Sunday, October 6, 2013
On Lightheartedness and Vocation
Chesapeake Bay Bridge construction worker is not a job I'm suited for. It's the whole height thing, that lurch in my stomach when I look down over the edge of a bridge or while ridge-walking along a mountain. I'm okay with it, but not for a long stretch.
At the same time, it's hard not to feel more alive than normal when driving across the Bay Bridge: racing heart from the height, from the freighters on the water, from the color palette, from the whole panorama, just a bit more than I can soak into my soul at one time. Whether a bridge or a mountain, a super-sized helping of the awe of the experience is based on being up high. You're not going to feel that alive sitting in a cubicle.
It's a kind of lightheartedness. I've cultivated that kind of lightheartedness as long as I can remember. But sometimes I go for long stretches forgetting about it. Who has the time? But being high doesn't always involve being up high.
Lately, I've had that feeling reading Frederick Buechner. Reading Barbara Brown Taylor and Wendell Berry. Watching our eight-year-old daughter kick-save a shot on goal in her first experience playing field hockey goalie. Running. Writing.

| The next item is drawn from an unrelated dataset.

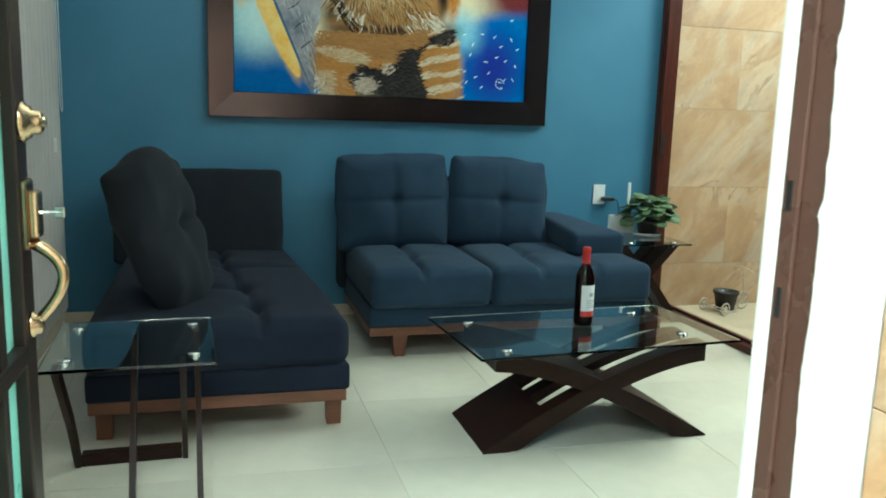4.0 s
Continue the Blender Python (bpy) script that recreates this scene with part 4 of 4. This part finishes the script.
strokes("grey_hair", None, [(p + rnd.uniform(-0.02, 0.05) * (0.3 + q), q, radians(-66 + rnd.uniform(-12, 12)), rnd.uniform(0.03, 0.07), 0.0035) for p, q in ((0.255 - 0.30 * (q - 0.05) if q > 0.30 else 0.232 - 0.12 * (q - 0.15), q) for q in (0.09 + 0.36 * k / 190 for k in range(190)))], island_paint("grey_hair_paint", (0.10, 0.11, 0.15), (0.30, 0.30, 0.34), (0.55, 0.54, 0.56), (0.06, 0.06, 0.08)))
strokes("cheek_stroke", None, [(rnd.uniform(0.36, 0.66), rnd.uniform(0.265, 0.36), radians(-92 + 60 * rnd.random() + rnd.uniform(-10, 10)), 0.055, 0.0055) for _ in range(240)], COAT)
strokes("grey_edge", (0.06, 0.11, 0.20), [(0.078, 0.455, math.atan2(-0.445 * H, 0.172 * W), 0.73, 0.016)])
# the lower striped part: short dabs, banded by place
orange_l, tan_l, cream_l, black_l, pale_l, fawn_l = [], [], [], [], [], []
for _ in range(5200):
    u, v = rnd.uniform(0.255, 0.76), rnd.uniform(0.0, 0.26)
    if u < 0.27 and v < 0.03 or v > 0.23 + 0.12 * max(0, u - 0.55) * 4 or u > 0.745 + 0.10 * (0.12 - v):
        continue
    wav = 0.012 * math.sin(37 * u) + 0.010 * math.sin(61 * v + 20 * u)
    flank = u > 0.60 + 0.25 * (v - 0.1)
    a = radians(rnd.uniform(5, 35) if flank else rnd.uniform(-22, 14))
    band = math.sin((v - 0.30 * (u - 0.6) + 0.5 * wav) * 112 + 0.5)
    dark = (0.365 + wav < u < 0.61 + 0.3 * (0.1 - v) and v < 0.085 + 0.30 * (u - 0.365) + wav) or (abs(v - (0.155 + 0.66 * (u - 0.57))) < 0.026 + wav and 0.53 < u < 0.765)
    lit = math.hypot((u - 0.43) / 0.042, (v - 0.035) / 0.032) < 1 + 8 * wav or math.hypot((u - 0.50) / 0.025, (v - 0.10) / 0.022) < 1
    l, w = rnd.uniform(0.022, 0.055), rnd.uniform(0.004, 0.0075)
    if lit:
        pale_l.append((u, v, a + 0.6, l * 0.8, w))
    elif dark:
        black_l.append((u, v, a, l * 0.8, w))
    elif flank and band > 0.25:
        cream_l.append((u, v, a, l, w))
    elif (not flank and math.hypot((u - 0.35) / 0.095, (v - 0.15 + 0.2 * (u - 0.35)) / 0.026) < 1 + 9 * wav) or (u < 0.315 and v < 0.09):
        fawn_l.append((u, v, a, l, w))
    elif v < 0.14 or flank:
        orange_l.append((u, v, a, l, w))
    else:
        tan_l.append((u, v, a, l, w))
strokes("tan_band", None, tan_l, island_paint("tan_paint", (0.29, 0.135, 0.040), (0.35, 0.17, 0.055), (0.39, 0.205, 0.075), (0.32, 0.15, 0.047)))
strokes("orange_band", None, orange_l, island_paint("orange_paint", (0.39, 0.165, 0.035), (0.45, 0.205, 0.05), (0.49, 0.25, 0.075), (0.42, 0.185, 0.042)))
strokes("cream_band", None, cream_l, island_paint("cream_paint", (0.54, 0.40, 0.24), (0.66, 0.55, 0.40), (0.60, 0.46, 0.29), (0.72, 0.65, 0.53)))
strokes("fawn_patch", None, fawn_l, island_paint("fawn_paint", (0.44, 0.28, 0.13), (0.58, 0.44, 0.28), (0.50, 0.35, 0.19), (0.62, 0.52, 0.38)))
strokes("black_dab", None, black_l, island_paint("black_paint", (0.010, 0.009, 0.010), (0.022, 0.019, 0.020), (0.05, 0.042, 0.042), (0.015, 0.013, 0.013)))
strokes("pale_dab", None, pale_l, island_paint("pale_dab_paint", (0.36, 0.26, 0.18), (0.60, 0.52, 0.45), (0.46, 0.35, 0.26)))
strokes("white_dab", None, [(rnd.uniform(0.255, 0.29), rnd.uniform(0.0, 0.06), radians(rnd.uniform(0, 90)), 0.03, 0.009) for _ in range(24)], PALE)
flk = [(0.765, 0.245), (0.80, 0.205), (0.83, 0.255), (0.875, 0.24), (0.94, 0.245), (0.90, 0.205), (0.96, 0.20), (0.79, 0.165), (0.845, 0.15), (0.92, 0.15), (0.96, 0.145), (0.77, 0.105), (0.81, 0.085), (0.86, 0.10), (0.90, 0.075), (0.835, 0.045), (0.95, 0.09), (0.885, 0.165), (0.935, 0.31), (0.78, 0.06)]
strokes("white_fleck", (0.78, 0.80, 0.80), [(u, v, radians((20, 55, -10, 40, -60, 25)[i % 6]), 0.028, 0.0062) for i, (u, v) in enumerate(flk)])
strokes("signature", (0.78, 0.80, 0.80), [(0.908 + 0.014 * math.cos(a), 0.067 + 0.017 * math.sin(a), a + math.pi / 2, 0.016, 0.005) for a in [k * 0.55 for k in range(10)]] + [(0.905, 0.045, 0.4, 0.03, 0.004), (0.92, 0.075, 0.9, 0.03, 0.004)])


def disc(name, u, v, ru, rv, y, colour, rough=0.3, ang=0, a0=0, a1=360):
    bm = bmesh.new()
    n = 48
    vs = []
    for i in range(n + (0 if a1 - a0 >= 360 else 1)):
        t = radians(a0 + (a1 - a0) * i / n)
        p, q = ru * math.cos(t), rv * math.sin(t)
        c, s = math.cos(radians(ang)), math.sin(radians(ang))
        vs.append(bm.verts.new((PX0 + u * W + p * c - q * s, y, PZ0 + v * H + p * s + q * c)))
    bm.faces.new(vs)
    bm.normal_update()
    for f in bm.faces:
        if f.normal.y > 0:
            f.normal_flip()
    return part(name, bm, mat(name, colour, tuple(c * 1.3 + 0.003 for c in colour), 12, rough, spec=0.2), canvas)


disc("pale_disc", EU, EV, 0.182, 0.182, -0.0300, (0.30, 0.22, 0.13))
disc("blue_disc", EU, EV - 0.004, 0.172, 0.176, -0.0303, (0.03, 0.15, 0.32))
disc("black_disc", EU + 0.002, EV + 0.012, 0.166, 0.158, -0.0306, (0.004, 0.004, 0.005), 0.55)
disc("highlight", EU + 0.035, EV + 0.070, 0.052, 0.016, -0.0309, (0.70, 0.74, 0.76), 0.4, -28)
disc("highlight", EU + 0.02, EV + 0.082, 0.035, 0.010, -0.0309, (0.70, 0.74, 0.76), 0.4, -20)

# ---- hanging lamp ----
lamp = thing("chandelier", "dark ring chandelier with cream glass shades hanging from the ceiling", "ceiling lamp", (-1.66, -1.9, 0))
part("canopy", lathe([(0.07, Z_C - 0.03), (0.075, Z_C - 0.02), (0.075, Z_C - 0.001)], 28), DARKST, lamp, smooth=True)
part("rod", tube([(0, 0, Z_C - 0.03), (0, 0, 2.36)], 0.008), DARKST, lamp)
part("ring", tube(ringpts((0, 0, 2.335), 0.215, "z", 48), 0.011, 10), DARKST, lamp, "dark metal ring", True)
for k in range(3):
    a = 2 * math.pi * k / 3 + 0.4
    part("spoke", tube([(0, 0, 2.40), (0.215 * math.cos(a), 0.215 * math.sin(a), 2.335)], 0.006), DARKST, lamp)
    part("shade_cap", moved(lathe([(0.018, 2.352), (0.02, 2.358), (0.016, 2.368)], 16), pose(0.13 * math.cos(a), 0.13 * math.sin(a), 0)), DARKST, lamp)
    part("shade", moved(lathe([(0.05, 2.366), (0.066, 2.372), (0.070, 2.46), (0.066, 2.46), (0.060, 2.376), (0.001, 2.370)], 28), pose(0.13 * math.cos(a), 0.13 * math.sin(a), 0)), LAMPGL, lamp, "cream glass shade", True)
for k in range(3):
    a = 2 * math.pi * k / 3 + 0.4
    bulb = new("chandelier_light", bpy.data.lights.new("chandelier_light", "POINT"))
    bulb.data.energy, bulb.data.shadow_soft_size, bulb.data.color = 24, 0.05, (1.0, 0.95, 0.88)
    bulb.location = (-1.66 + 0.13 * math.cos(a), -1.9 + 0.13 * math.sin(a), 2.50)
part("loop", tube([Vector((0.032 * math.cos(t), 0, 2.335 + 0.085 * math.sin(t))) for t in [2 * math.pi * i / 24 for i in range(25)]], 0.006, 8), CHROME, lamp, "silver drop-shaped loop", True)

# ---- far room things ----
desk = thing("desk", "dark desk in the unlit far room", "desk", (4.25, -1.25, 0.03))
part("desktop", cuboid((-0.35, -0.7, 0.70), (0.35, 0.7, 0.74), 0.005), BLACK, desk)
for y in (-0.68, 0.68):
    part("panel", cuboid((-0.32, y - 0.02, 0), (0.32, y + 0.02, 0.70), 0.004), BLACK, desk)
part("front_panel", cuboid((-0.30, -0.655, 0.25), (-0.28, 0.655, 0.695), 0.003), BLACK, desk)
clut = thing("equipment_stack", "stack of dark office equipment on the desk", "equipment", (4.08, -0.93, 0.771))
z = 0
for k, (w, d, h, m) in enumerate(((0.46, 0.44, 0.17, BLACK), (0.42, 0.40, 0.05, DARKST), (0.38, 0.40, 0.11, BLACK), (0.30, 0.30, 0.04, DARKST), (0.26, 0.24, 0.08, BLACK))):
    part("box", moved(cuboid((-w / 2, -d / 2, z), (w / 2, d / 2, z + h), 0.012), pose(0, 0.02 * (k % 2), 0, 0, 0, 8 * (k % 3) - 6)), m, clut)
    z += h + 0.001
part("paper_tray", moved(cuboid((-0.30, -0.15, 0.175), (-0.19, 0.15, 0.183), 0.002), pose(0, 0, 0)), PLASTW, clut, "pale paper in the tray")
cab = thing("filing_cabinet", "tall pale grey filing cabinet behind the desk", "cabinet", (4.95, -1.45, 0.031))
part("body", cuboid((-0.25, -0.30, 0.0), (0.25, 0.30, 1.66), 0.006), PALEGREY, cab)
for k in range(4):
    part("drawer", cuboid((-0.262, -0.28, 0.05 + 0.40 * k), (-0.251, 0.28, 0.43 + 0.40 * k), 0.003), PALEGREY, cab)
wf = thing("wall_picture", "tall framed grey panel on the far room wall", "picture", (5.79, 0.48, 2.05))
part("frame", cuboid((-0.03, -0.33, -0.60), (0.008, 0.33, 0.60), 0.006), PALEGREY, wf, "pale grey frame")
part("sheet", cuboid((-0.034, -0.27, -0.54), (-0.029, 0.27, 0.54)), mat("brownish_grey_sheet", (0.14, 0.14, 0.13), (0.20, 0.20, 0.19), 4, 0.5), wf, "brownish grey sheet")

# ---- tiles: floor, deck and cladding ----


def tile_mesh(name, w, d, h, material, bevel=0.0015):
    bm = cuboid((-w / 2, -d / 2, 0), (w / 2, d / 2, h), bevel, 1)
    me = bpy.data.meshes.new(name)
    bm.to_mesh(me)
    bm.free()
    me.materials.append(material)
    return me


def lay(name, me, parent, m):
    ob = new(name, me)
    ob.parent = parent
    ob.matrix_world = m
    return ob


floor = structure("floor", cuboid((-3.7, Y_OUT, -0.12), (0.0, 0.0, -0.0025)), FGROUT, "polished cream porcelain tile floor with thin joints", "floor")
cache = {}


def grid(parent, name, x0, x1, y0, y1, ox, oy, w, d, gap, z, h, material):
    i0, j0 = math.floor((x0 - ox) / w), math.floor((y0 - oy) / d)
    i = i0
    while ox + i * w < x1 - 0.005:
        j = j0
        while oy + j * d < y1 - 0.005:
            a, b = max(x0, ox + i * w), min(x1, ox + (i + 1) * w)
            c, e = max(y0, oy + j * d), min(y1, oy + (j + 1) * d)
            if b - a > 0.01 and e - c > 0.01:
                key = (name, round(b - a, 3), round(e - c, 3), material.name)
                if key not in cache:
                    cache[key] = tile_mesh(name, b - a - gap, e - c - gap, h, material, 0.0008)
                lay(name, cache[key], parent, pose((a + b) / 2, (c + e) / 2, z))
            j += 1
        i += 1


grid(floor, "floor_tile", X_W, -0.001, Y_IN, -0.001, -0.32, -0.28, 0.60, 0.60, 0.0015, -0.0075, 0.0075, PORC)
for xa, xb, ya, yb in ((X_H, X_J - 0.001, Y_OUT, Y_IN - 0.001),):
    lay("threshold", tile_mesh("threshold", xb - xa, yb - ya, 0.008, PORC), floor, pose((xa + xb) / 2, (ya + yb) / 2, -0.0075))
deck = structure("floor_patio", cuboid((0.101, -3.699, -0.12), (2.2, 0.011, -0.025)), FGROUT, "beige wood-grain tile patio floor", "floor")
grid(deck, "floor_tile", 0.102, 2.059, -3.69, -0.001, 0.35, -0.02, 1.20, 0.20, 0.0018, -0.026, 0.006, DECK)

wall_ce = bpy.data.objects["wall_court_east"]
ysplit = (-3.972, -4.53, -4.755, -5.83, -6.39, -6.62, -7.68, -8.24, -8.47, -9.49)
zsplit = (-0.09, 0.404, 0.897, 1.387, 1.88, 2.373, 2.866, 3.36)
for a, b in zip(ysplit, ysplit[1:]):
    for c, e in zip(zsplit, zsplit[1:]):
        key = ("cl", round(a - b, 3), round(e - c, 3))
        if key not in cache:
            cache[key] = tile_mesh("cladding_tile", e - c - 0.0020, a - b - 0.0014, 0.011, STONE, 0.0006)
        lay("cladding_tile", cache[key], wall_ce, pose(X_J + 0.012, (a + b) / 2, (c + e) / 2, 0, -90, 0))
wall_s = bpy.data.objects["wall_south"]
xw = (-5.18, -4.62, -4.06, -3.50, X_H - 0.105)
for a, b in zip(xw, xw[1:]):
    for c, e in zip(zsplit, zsplit[1:]):
        key = ("sw", round(b - a, 3), round(e - c, 3))
        if key not in cache:
            cache[key] = tile_mesh("cladding_tile", b - a - 0.002, e - c - 0.002, 0.011, STONE, 0.0006)
        lay("cladding_tile", cache[key], wall_s, pose((a + b) / 2, Y_OUT, (c + e) / 2, 90, 0, 0))
wall_pn = bpy.data.objects["wall_patio_north"]
zs = (-0.02, 0.27, 0.78, 1.287, 1.80, 2.31, 2.82, 3.33)
for r, (c, e) in enumerate(zip(zs, zs[1:])):
    xs = (0.104, 0.60, 1.80, 2.30) if r % 2 else (0.104, 1.20, 2.30)
    for a, b in zip(xs, xs[1:]):
        key = ("pn", round(b - a, 3), round(e - c, 3))
        if key not in cache:
            cache[key] = tile_mesh("cladding_tile", b - a - 0.0008, e - c - 0.003, 0.012, STONE_P, 0.0006)
        lay("cladding_tile", cache[key], wall_pn, pose((a + b) / 2, 0.012, (c + e) / 2, 90, 0, 0))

I've been doing more writing for Eastern Shore Savvy, and if you follow along at home, I'll have at least an article each month, which is keeping me writing and looking for new things in our shared Eastern Shore backyard to explore and write about.
A lot of my Buechner, Berry, Brown Taylor reading has been about vocation. Everybody needs a vocation. A friend of late was wondering what her purpose was--beyond being a mother, teacher, friend, laughing, enjoying life. What is that larger purpose that calls us beyond ourselves? It's not by accident, or maybe it kind of is, that the Three B's above are all spiritual seekers, question askers, who have all thought outside the vocation box. All are clearly doing what they are called to do, and have left us/me a road map as to how they discerned what that is.
I think Snoopy has the right/write idea. Find a place with a sweet view to call home and sit up there, take it all in and write it all down. And this time of year, hang out in pumpkin patches.